With the title of his project “One must imagine Sisyphus happy” Radostin Sedevchev suggests another dimension to the content to the exhibition in the context of existential philosophy. In 1942 Albert Camus published his essay The Myth of Sisyphus. Existential philosophy, synthesized by Sartre in the slogan “existence precedes essence”, implies that the paradox in Camus’ essay that the constant human question “What is the meaning of existence?” cannot be answered, because our very existence has no meaning and we must learn to live with this idea. The motto of the existentialists that “man is condemned to be free” interprets freedom in the sense that one is free to decide who and what to be. No one’s identity has been constituted by neither by nature, nor culture, because “existence” means exactly constituting such identity. With the line “a blind man eager to see who knows that the night has no end, he is still on the go”, Albert Camus defines the endless rolling of the rock by Sisyphus as the repeated action of a man who has chosen the freedom to be an active participant in this world. Therefore, for Sisyphus “This universe henceforth without a master seems to him neither sterile nor futile. Each atom of that stone, each mineral flake of that night filled mountain, in itself forms a world. The struggle itself toward the heights is enough to fill a man's heart. One must imagine Sisyphus happy.”1
The definition of Sisyphean for all who are non-tempted by existential philosophy refers to heavy, overwhelming and futile labor. For Camus, the mythical figure of Sisyphus is a personification of the idea of the lone warrior who consciously accepts the consequences of his actions, yet not as punishment, but rather as an opportunity to rebel against our own mortality, meaninglessness and inconsistency of fate. The environment of intimate community typical for Sedevchev’s projects inevitably immerses the observer into the role of a participant, this time in “One must imagine Sisyphus happy”. The usual behavior of the audience at his exhibitions is to try to put themselves in the shoes of the creators of the archives, to imagine their lives, personal relationships, their wish to exercise their free will in the frame of regimes that threaten individual freedom. The found notes, which fill the walls of the Water Tower with figures, are summarized by Radostin Sedevchev in stone sculptural objects to illustrate the concept that the seeming absurdity of each human act may turn out an emanation of the notion of happiness realized through an intense living experience, imbibed with mindful sensitivity in the present moment.
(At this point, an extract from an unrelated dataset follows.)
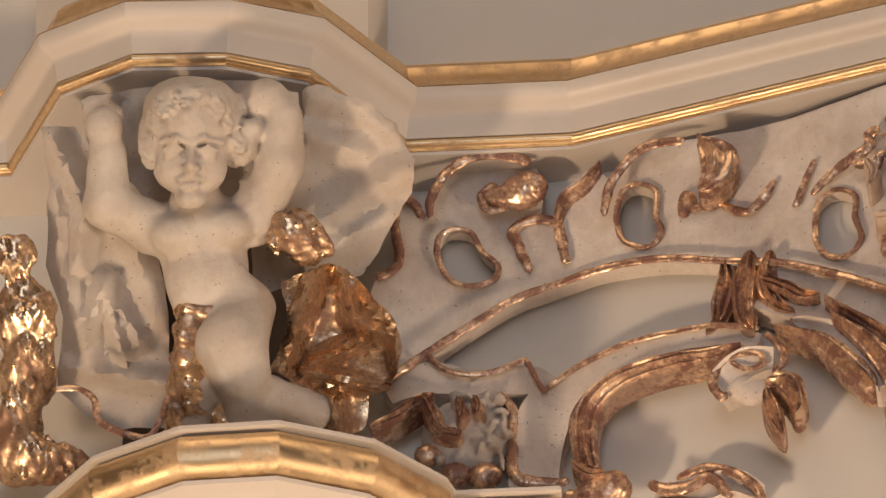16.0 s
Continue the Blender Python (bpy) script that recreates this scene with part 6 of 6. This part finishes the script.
band('feather', left_wing, shield_out, [(-0.026, 12.422, 0.0083), (-0.020, 12.420, 0.0167), (-0.014, 12.417, 0.0183), (-0.008, 12.415, 0.0167), (-0.003, 12.413, 0.0075)], WINGGOLD, o=0.115, ridges=2, flute=0.004, crown=True, hollow=0.018, thick=0.03, seed=10, per=4)
band('feather', right_wing, shield_out, [(0.021, 12.422, 0.0083), (0.015, 12.420, 0.0167), (0.009, 12.417, 0.0183), (0.003, 12.415, 0.0167), (-0.003, 12.413, 0.0075)], WINGGOLD, o=0.115, ridges=2, flute=0.004, crown=True, hollow=0.018, thick=0.03, seed=11, per=4)
band('feather', right_wing, shield_out, [(0.044, 12.424, 0.0083), (0.038, 12.418, 0.0167), (0.032, 12.411, 0.0183), (0.026, 12.405, 0.0167), (0.021, 12.398, 0.0075)], WINGGOLD, o=0.115, ridges=2, flute=0.004, crown=True, hollow=0.018, thick=0.03, seed=12, per=4)
band('feather', right_wing, shield_out, [(0.067, 12.428, 0.0083), (0.061, 12.424, 0.0167), (0.055, 12.420, 0.0183), (0.050, 12.415, 0.0167), (0.044, 12.411, 0.0075)], WINGGOLD, o=0.115, ridges=2, flute=0.004, crown=True, hollow=0.018, thick=0.03, seed=13, per=4)
band('feather', right_wing, shield_out, [(0.090, 12.434, 0.0083), (0.084, 12.430, 0.0167), (0.079, 12.425, 0.0183), (0.073, 12.421, 0.0167), (0.067, 12.416, 0.0075)], WINGGOLD, o=0.115, ridges=2, flute=0.004, crown=True, hollow=0.018, thick=0.03, seed=14, per=4)
band('feather', right_wing, shield_out, [(0.113, 12.441, 0.0083), (0.108, 12.431, 0.0167), (0.102, 12.421, 0.0183), (0.096, 12.411, 0.0167), (0.090, 12.401, 0.0075)], WINGGOLD, o=0.115, ridges=2, flute=0.004, crown=True, hollow=0.018, thick=0.03, seed=15, per=4)
band('feather', right_wing, shield_out, [(0.137, 12.449, 0.0083), (0.131, 12.439, 0.0167), (0.125, 12.430, 0.0183), (0.119, 12.421, 0.0167), (0.113, 12.411, 0.0075)], WINGGOLD, o=0.115, ridges=2, flute=0.004, crown=True, hollow=0.018, thick=0.03, seed=16, per=4)
PUTTO_A = pose(1.992, 15.442, 12.523, 34.94, 0, -5.41)
body = [("c", (0.031, -0.010, 0.022), (0.023, -0.012, -0.140), 0.077, 0.071),
    ("e", (0.033, -0.042, -0.101), (0.075, 0.048, 0.079)),
    ("e", (0.006, -0.060, 0.013), (0.047, 0.034, 0.035)),
    ("e", (0.070, -0.060, 0.013), (0.045, 0.034, 0.035)),
    ("c", (0.046, -0.020, 0.077), (0.036, -0.010, 0.047), 0.043, 0.059),
    ("c", (0.075, -0.030, 0.042), (0.169, -0.050, 0.047), 0.049, 0.041),
    ("c", (0.169, -0.050, 0.047), (0.201, -0.060, 0.086), 0.043, 0.039),
    ("c", (0.201, -0.060, 0.086), (0.200, -0.070, 0.195), 0.039, 0.032),
    ("e", (0.208, -0.075, 0.226), (0.033, 0.030, 0.035)),
    ("c", (0.102, 0.010, -0.047), (0.213, 0.000, 0.003), 0.033, 0.039),
    ("c", (-0.018, 0.000, 0.047), (-0.066, 0.010, 0.126), 0.045, 0.037)]
legs = [("c", (-0.013, -0.040, -0.160), (-0.112, -0.110, -0.185), 0.069, 0.065),
    ("c", (-0.112, -0.110, -0.185), (-0.146, -0.110, -0.239), 0.065, 0.057),
    ("c", (-0.146, -0.110, -0.239), (-0.235, -0.080, -0.288), 0.053, 0.035),
    ("e", (-0.259, -0.080, -0.304), (0.035, 0.034, 0.030)),
    ("e", (0.016, -0.060, -0.288), (0.055, 0.050, 0.055)),
    ("c", (0.016, -0.060, -0.288), (0.001, -0.020, -0.357), 0.047, 0.039)]
sockets = [("e", (0.043, -0.146, 0.173), (0.025, 0.024, 0.015)),
    ("e", (0.106, -0.138, 0.183), (0.021, 0.024, 0.014))]
skull = [("e", (0.033, -0.060, 0.190), (0.083, 0.082, 0.087)),
    ("e", (0.068, -0.098, 0.155), (0.057, 0.046, 0.057)),
    ("e", (0.033, -0.106, 0.138), (0.030, 0.026, 0.028)),
    ("e", (0.108, -0.102, 0.149), (0.026, 0.025, 0.027)),
    ("e", (0.075, -0.112, 0.108), (0.028, 0.024, 0.018))]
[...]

The spiral-like movement defined by the architecture of the tower leads the spectator to its top where here and now it is effectuated through the endless digital stream of information, which creates the sensation that events always go ahead of us before we manage to register their existence. The installation created in co-authorship with Antony Rayzhekov broadcasts live the change in the numbers of the population on earth that occurs every second and is accompanied by sounds signaling this change. They circulate up and down in the Water Tower driven by the acoustic particularities and create that specific sense of timelessness, in which past and present merge to create a new perspective on the dry statistics with which we attempt to describe the world.
The figures in which the artist has sealed the population reflected in the notebooks, chiseled from black unpolished gneiss are presented in this exhibition next to the plates from which they were cut out. These characteristic negative and positive prints of a certain human activity direct the attention to the way in which we create values in the frame of our existence and question what is more important - the result of our actions, or the energy of the process leading to this result. Thus, according to Camus, "It makes of fate a human matter, which must be settled among men".
1 Camus, Albert. The Myth of Sisyphus and Other Essays. translated by Justin O'Brien. New York: Vintage Books, 1991.